Inside The New York Botanical Garden

jack o’ lantern

Trick-or-Turnip!

Posted in Around the Garden on October 25 2012, by Matt Newman

Elbow deep in a mound of pumpkin guts, wrenching out the last of that stringy pulp you’ll spend the next day fishing out of your hair? Probably not the best time to ponder the history of the jack o’ lantern. But once your squashy horror is grinning from your porch, peering out the kitchen window, or waiting for some hooligan or other to smash it on the driveway, take a moment and think: who actually came up with this bizarre Halloween tradition? While the NYBG is rolling out its own orange horrors courtesy of Ray Villafane, carving out this story means hopping a boat across the Atlantic to greener pastures, a place older and somewhat more partial to ghost stories (and dark, delicious stouts) than the United States.

If you guessed Ireland, you’ve got the pumpkin pegged.
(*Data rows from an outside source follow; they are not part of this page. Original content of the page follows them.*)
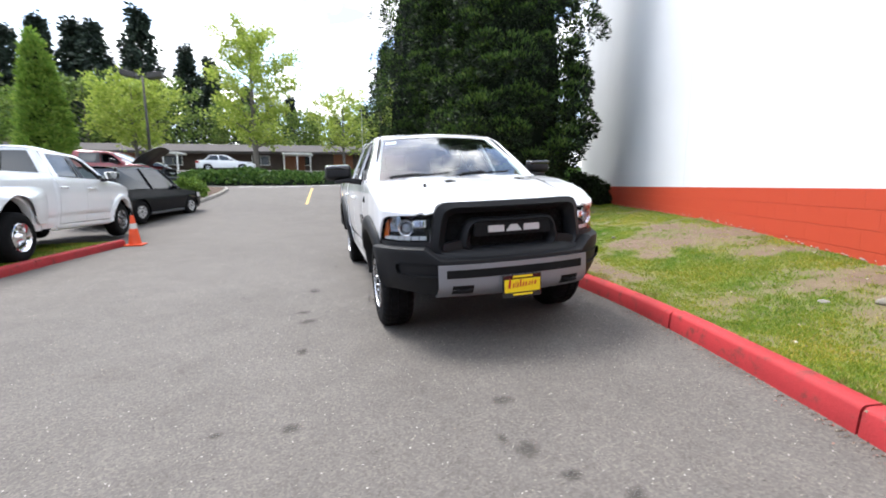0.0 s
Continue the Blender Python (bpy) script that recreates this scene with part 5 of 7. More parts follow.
    for s in (-1, 1):
        bm = bmesh.new()
        add_box(bm, s * 0.86, s * 0.90, -1.2, 0.9, 0.5, 1.395, 0.02)
        part("door_card", bm, CABIN, truck)
        # dark trim round the inside of the front window, a grab handle on the pillar, a sun visor
        o = even(rounded([tuple(Vector((-0.55, 1.6)).lerp(Vector(p), 1.05)) for p in FRONT_UP], 0.03, 3), 64)
        c0 = Vector((-0.55, 1.6))
        w = even(rounded([tuple(c0.lerp(Vector(p), 0.91)) for p in FRONT_WIN], 0.05, 4), 64)
        part("window_trim", ring_skin([(s * (cab_x(p[0], p[1]) - 0.035), p[0], p[1]) for p in o], [(s * (cab_x(p[0], p[1]) - 0.06), p[0], p[1]) for p in w], (-s * 0.03, 0, 0)), CABIN, truck, "black inner window trim", smooth=True, angle=40)
        part("grab_handle", tube([(s * 0.735, -0.74, 1.70), (s * 0.70, -0.79, 1.655), (s * 0.715, -0.94, 1.555), (s * 0.76, -0.99, 1.525)], 0.017, 8), CABIN, truck, "black pillar grab handle", smooth=True)
        vis = box(s * 0.16, s * 0.60, -0.185, 0.0, -0.012, 0.012, 0.008, 2)
        part("sun_visor", vis, CABIN, truck, "dark sun visor", smooth=True, angle=40, at=pose(0, -0.40, 1.83, 24, 0, 0))


    def seat(x, y, w, mat):
        st = new("front_seat" if w < 0.7 else "rear_bench")
        st.parent = truck
        st.matrix_local = pose(x, y, 0)
        part("cushion", box(-w / 2, w / 2, -0.28, 0.27, 0.72, 0.90, 0.06, 3), mat, st, smooth=True, angle=50)
        bm = box(-w / 2, w / 2, -0.08, 0.08, 0.86, 1.50, 0.06, 3)
        bmesh.ops.rotate(bm, verts=bm.verts, cent=(0, 0, 0.86), matrix=Matrix.Rotation(radians(-17), 3, "X"))
        bmesh.ops.translate(bm, verts=bm.verts, vec=(0, 0.22, 0))
        part("backrest", bm, mat, st, smooth=True, angle=50)
        for hx in ((0,) if w < 0.7 else (-0.45, 0.45)):
            bm = box(hx - 0.14, hx + 0.14, 0.34, 0.44, 1.49, 1.68, 0.04, 3)
            part("headrest", bm, mat, st, smooth=True, angle=50)


    seat(-0.40, -0.30, 0.54, SEAT_RED)
    seat(0.40, -0.30, 0.54, SEAT_RED)
    seat(0.0, 0.52, 1.45, SEAT_BLACK)
    bm = prism(rounded([(-1.42, 1.30), (-1.42, 0.7), (-0.98, 0.72), (-0.92, 1.12), (-0.98, 1.29), (-1.15, 1.335)], 0.05, 4), "x", -0.85, 0.85)
    part("dashboard", bm, CABIN, truck, smooth=True, angle=40)
    part("console", box(-0.14, 0.14, -0.95, -0.1, 0.55, 0.98, 0.04, 2), CABIN, truck, smooth=True, angle=40)
    bm = bmesh.new()
    ring = [(0.19 * math.cos(2 * math.pi * k / 24), 0, 0.19 * math.sin(2 * math.pi * k / 24)) for k in range(25)]
    add_tube(bm, ring, 0.016, 8)
    add_lathe(bm, [(-0.03, 0.06), (0.03, 0.07)], 14, "y")
    for a in (200, 340, 270):
        add_tube(bm, [(0.05 * math.cos(radians(a)), 0, 0.05 * math.sin(radians(a))), (0.185 * math.cos(radians(a)), 0, 0.185 * math.sin(radians(a)))], 0.014, 6)
    part("steering_wheel", bm, CABIN, truck, smooth=True, at=pose(0.40, -0.80, 1.19, -25, 0, 0))
    part("inner_mirror", box(-0.13, 0.13, -0.72, -0.68, 1.68, 1.76, 0.02, 2), GLOSS_BLACK, truck, smooth=True, angle=40)
    bm = bmesh.new()
    add_grid(bm, [[(x, y, 1.862) for x in (-0.66, 0, 0.66)] for y in (-0.42, 0.2, 0.9)])
    part("headliner", bm, varied("black_headliner", (0.03, 0.03, 0.031), 0.1, 4, 200, 0.9), truck)
    remap(owner, overhang)


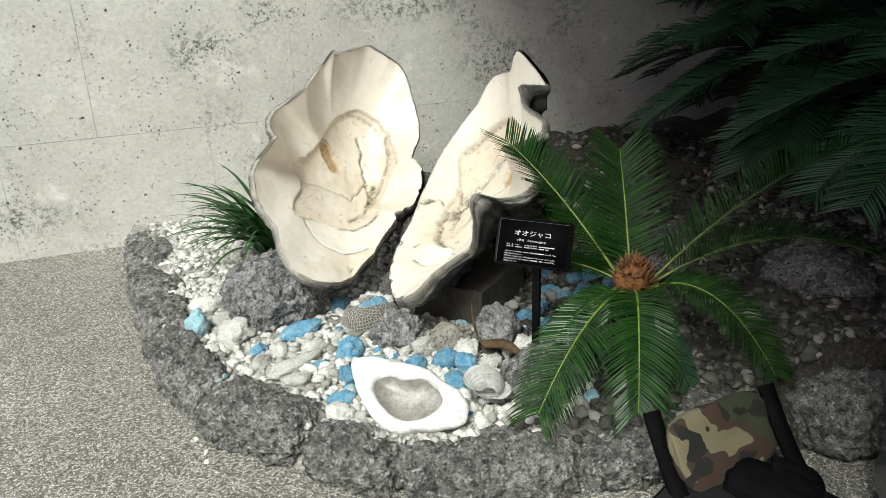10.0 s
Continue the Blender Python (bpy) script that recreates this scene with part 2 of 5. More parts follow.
def leafy(name, c1, c2, rough=0.38):
    m, nt, b = nodes_of(name, rough)
    v = coords(nt)
    g = nt.nodes.new("ShaderNodeNewGeometry")
    c = ramp(nt, g.outputs["Random Per Island"], [(0, c1), (1, c2)])
    c = mix(nt, ramp(nt, noise_of(nt, v, 16, 4), [(0.3, (0.55, 0.55, 0.55)), (0.7, (1, 1, 1))]), tuple(x * 0.5 for x in c1), c)
    nt.links.new(c, b.inputs["Base Color"])
    b.inputs["Specular IOR Level"].default_value = 0.32
    return m


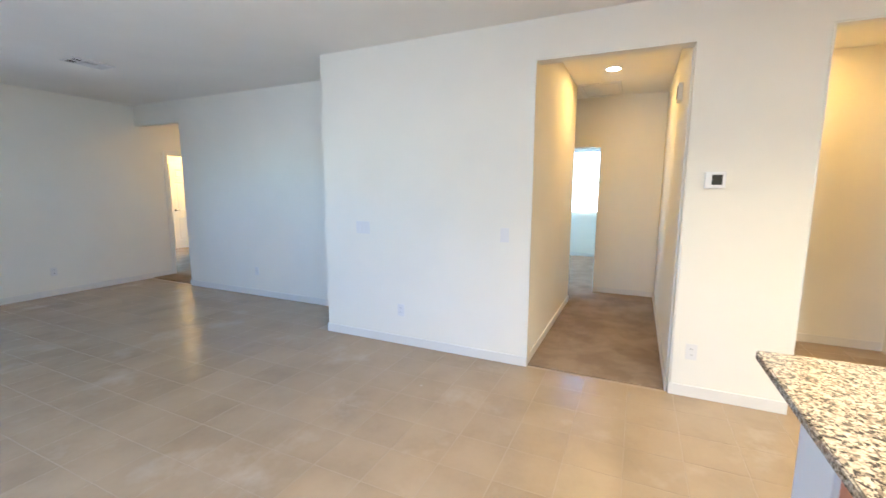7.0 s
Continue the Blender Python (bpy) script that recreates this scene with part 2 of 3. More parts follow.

Or should I say turnip? As historical records tell it (there are still plenty of arguments on who inspired what), the holiday tradition of carving up starchy vegetables dates back generations in Ireland. But there was no train of cargo ships itching to haul the North American pumpkin to the shores of the Emerald Isle, as I’m sure you can gather. Instead, the Irish hollowed out their local root vegetables, adorned them with frightful faces, and lit them with embers or candles, a fall tradition brought out during Samhain–or “Sawin,” a fanciful celebration to mark the end of the fall harvest and the beginning of winter in the British Isles.